**Material**.

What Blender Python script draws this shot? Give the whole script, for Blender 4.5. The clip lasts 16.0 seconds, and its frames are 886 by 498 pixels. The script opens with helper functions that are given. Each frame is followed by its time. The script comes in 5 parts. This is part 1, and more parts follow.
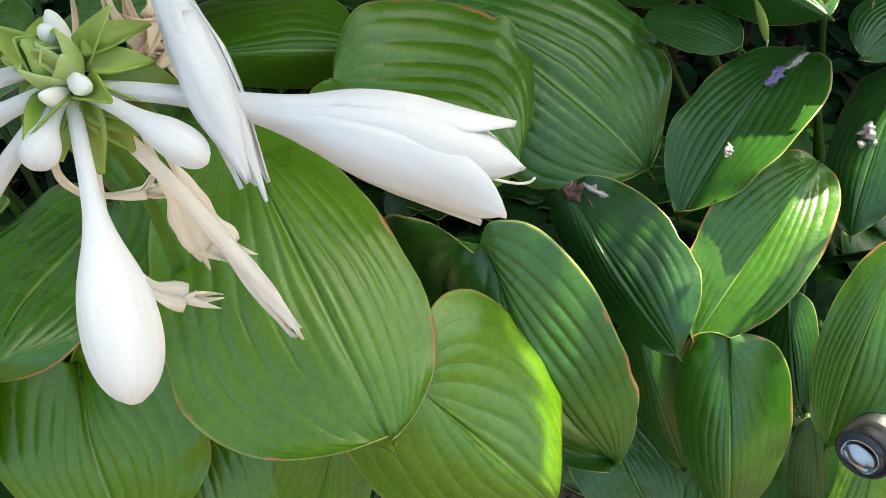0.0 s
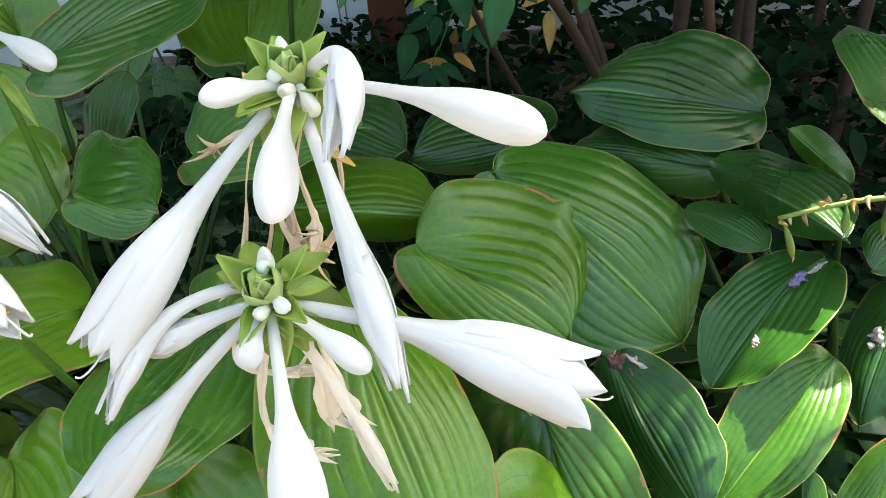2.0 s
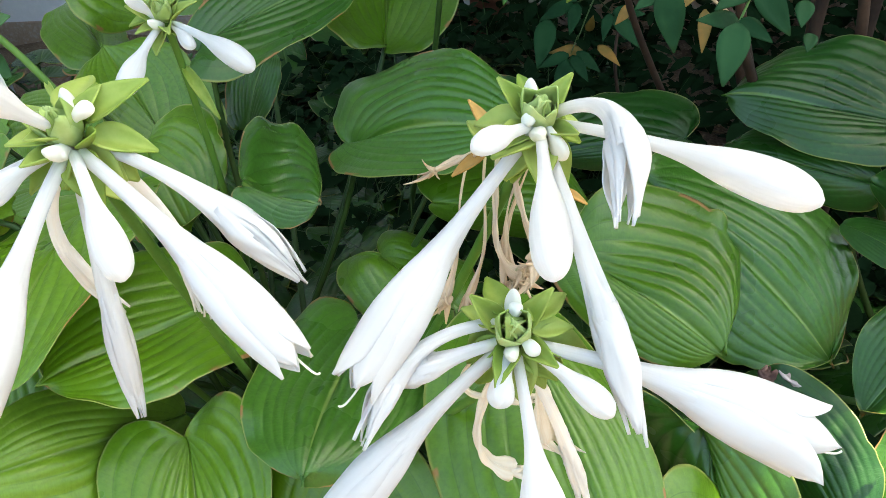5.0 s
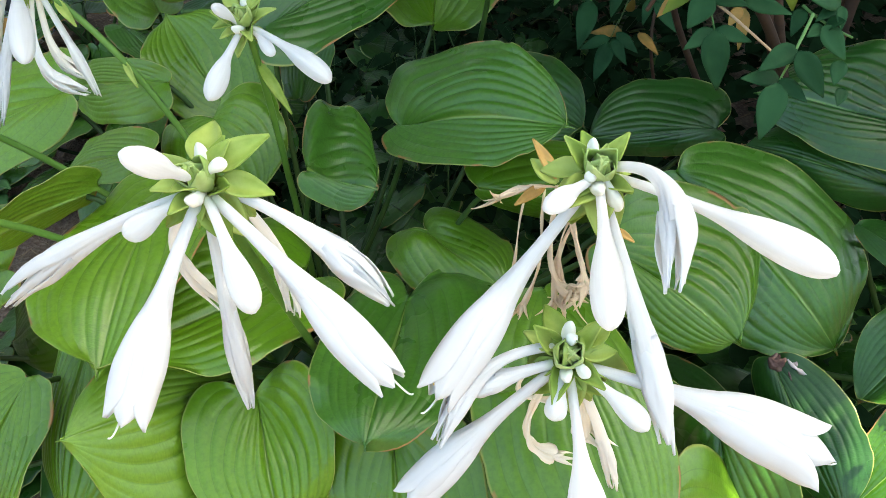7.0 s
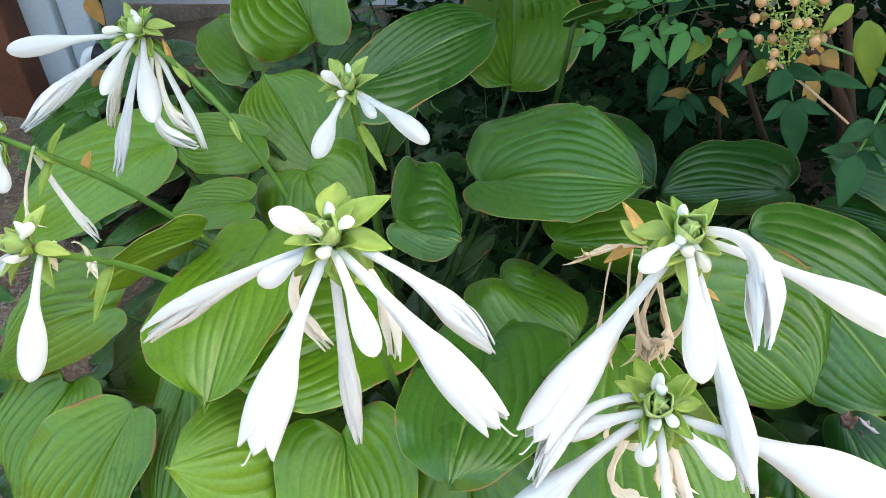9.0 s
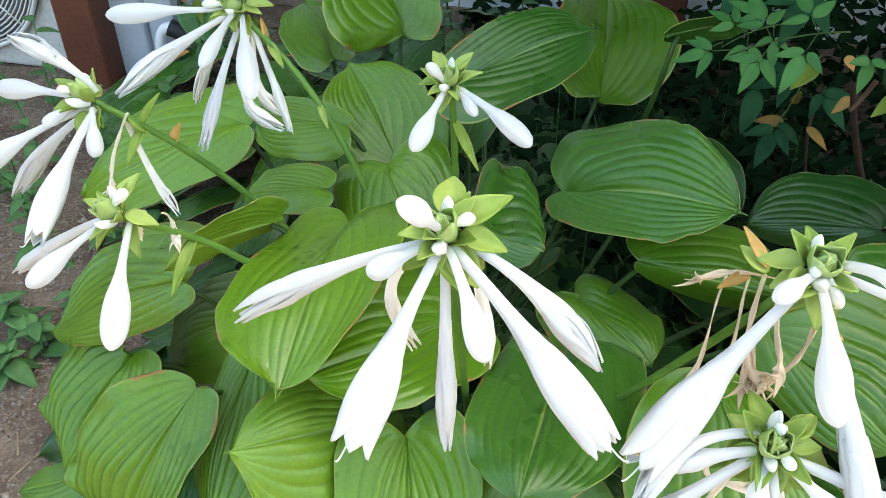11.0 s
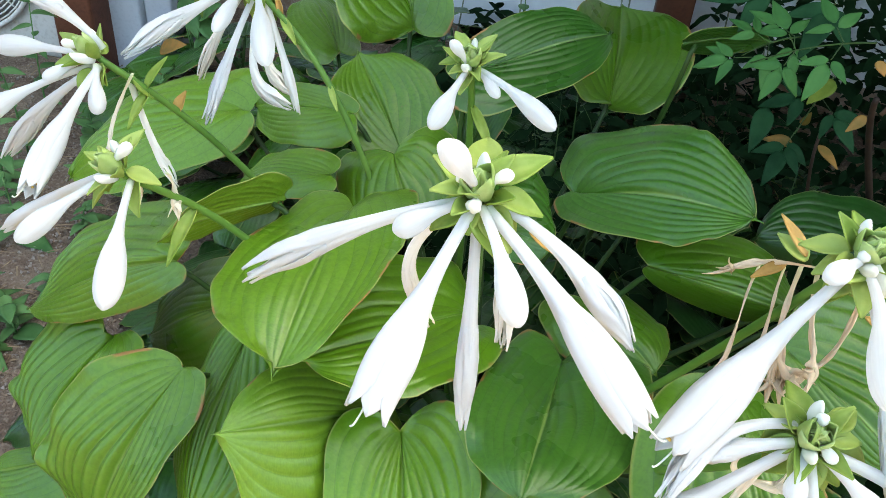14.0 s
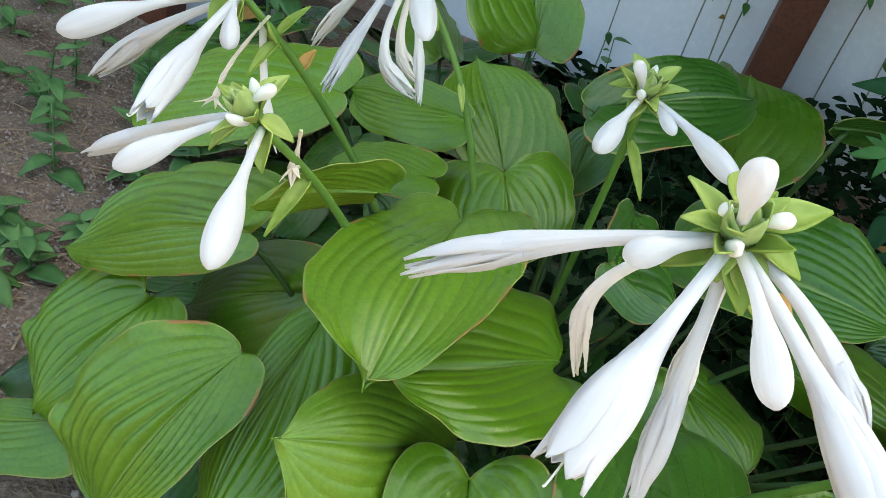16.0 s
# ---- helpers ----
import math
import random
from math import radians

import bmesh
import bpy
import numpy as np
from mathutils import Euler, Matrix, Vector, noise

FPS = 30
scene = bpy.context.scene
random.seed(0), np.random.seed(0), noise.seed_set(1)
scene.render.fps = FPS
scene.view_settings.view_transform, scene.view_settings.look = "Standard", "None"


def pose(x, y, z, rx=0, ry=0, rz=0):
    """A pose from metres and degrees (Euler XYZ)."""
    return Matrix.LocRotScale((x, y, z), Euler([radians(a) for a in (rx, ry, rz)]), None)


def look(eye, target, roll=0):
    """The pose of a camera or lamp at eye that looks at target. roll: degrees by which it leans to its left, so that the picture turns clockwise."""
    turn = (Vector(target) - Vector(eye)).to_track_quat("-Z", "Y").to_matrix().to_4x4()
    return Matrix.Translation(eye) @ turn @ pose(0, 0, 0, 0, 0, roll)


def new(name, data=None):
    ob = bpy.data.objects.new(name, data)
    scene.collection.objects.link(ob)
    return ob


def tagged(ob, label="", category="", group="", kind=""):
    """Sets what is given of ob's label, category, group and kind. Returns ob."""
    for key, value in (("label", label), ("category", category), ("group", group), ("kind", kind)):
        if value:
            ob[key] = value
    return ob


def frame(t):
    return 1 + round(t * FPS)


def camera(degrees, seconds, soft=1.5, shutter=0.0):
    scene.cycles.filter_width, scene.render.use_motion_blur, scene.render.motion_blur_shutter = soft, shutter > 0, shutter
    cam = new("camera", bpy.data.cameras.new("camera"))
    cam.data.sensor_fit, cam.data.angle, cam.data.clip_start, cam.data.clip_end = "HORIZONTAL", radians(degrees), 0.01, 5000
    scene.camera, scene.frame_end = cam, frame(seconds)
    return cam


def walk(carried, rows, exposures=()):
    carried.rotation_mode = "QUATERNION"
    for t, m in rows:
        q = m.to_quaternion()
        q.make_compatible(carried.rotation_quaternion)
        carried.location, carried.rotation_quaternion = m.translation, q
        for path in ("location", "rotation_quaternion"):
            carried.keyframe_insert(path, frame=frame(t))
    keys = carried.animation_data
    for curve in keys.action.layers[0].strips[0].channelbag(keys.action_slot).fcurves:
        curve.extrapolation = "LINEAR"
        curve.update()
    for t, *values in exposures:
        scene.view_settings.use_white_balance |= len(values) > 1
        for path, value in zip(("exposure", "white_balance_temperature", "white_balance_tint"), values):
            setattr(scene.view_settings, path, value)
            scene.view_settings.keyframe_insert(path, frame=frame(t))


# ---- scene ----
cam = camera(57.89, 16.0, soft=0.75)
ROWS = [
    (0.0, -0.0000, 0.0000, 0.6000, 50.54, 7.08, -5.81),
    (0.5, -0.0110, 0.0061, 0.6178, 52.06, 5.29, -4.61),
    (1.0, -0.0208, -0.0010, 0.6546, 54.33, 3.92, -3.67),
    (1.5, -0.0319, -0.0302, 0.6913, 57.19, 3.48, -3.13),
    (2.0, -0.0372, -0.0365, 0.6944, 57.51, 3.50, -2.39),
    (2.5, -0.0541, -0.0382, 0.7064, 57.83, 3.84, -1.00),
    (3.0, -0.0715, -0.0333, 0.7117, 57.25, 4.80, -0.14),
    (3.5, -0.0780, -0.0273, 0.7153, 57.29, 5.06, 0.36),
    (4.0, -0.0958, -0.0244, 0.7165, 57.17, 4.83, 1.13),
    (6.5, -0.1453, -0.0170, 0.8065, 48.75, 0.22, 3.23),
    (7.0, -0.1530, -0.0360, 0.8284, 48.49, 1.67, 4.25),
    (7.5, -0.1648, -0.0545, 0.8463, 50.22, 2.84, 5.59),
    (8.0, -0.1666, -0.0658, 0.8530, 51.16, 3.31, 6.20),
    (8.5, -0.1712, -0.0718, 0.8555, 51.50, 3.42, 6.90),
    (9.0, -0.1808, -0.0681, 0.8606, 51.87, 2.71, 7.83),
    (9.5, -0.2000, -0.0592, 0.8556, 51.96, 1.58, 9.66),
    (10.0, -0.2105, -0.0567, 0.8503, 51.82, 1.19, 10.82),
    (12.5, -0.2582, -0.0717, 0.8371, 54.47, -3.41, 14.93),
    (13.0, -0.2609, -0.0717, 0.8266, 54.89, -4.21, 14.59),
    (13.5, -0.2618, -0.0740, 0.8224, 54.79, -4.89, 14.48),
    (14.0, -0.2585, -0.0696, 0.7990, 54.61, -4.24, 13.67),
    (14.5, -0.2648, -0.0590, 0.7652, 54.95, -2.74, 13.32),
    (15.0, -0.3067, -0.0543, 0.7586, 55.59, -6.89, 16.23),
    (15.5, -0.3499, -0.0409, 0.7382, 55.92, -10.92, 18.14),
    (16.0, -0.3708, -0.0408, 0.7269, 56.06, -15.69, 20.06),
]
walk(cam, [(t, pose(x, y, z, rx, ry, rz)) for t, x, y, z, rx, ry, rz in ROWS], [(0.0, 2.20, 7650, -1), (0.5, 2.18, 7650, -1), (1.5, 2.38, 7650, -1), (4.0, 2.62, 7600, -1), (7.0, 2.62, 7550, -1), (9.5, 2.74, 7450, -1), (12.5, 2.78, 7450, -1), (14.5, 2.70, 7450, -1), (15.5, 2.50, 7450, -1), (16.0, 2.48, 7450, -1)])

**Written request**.
How many of the lines above include the string "radians"? Reply with the number by itself.

**Result of this exercise**.
3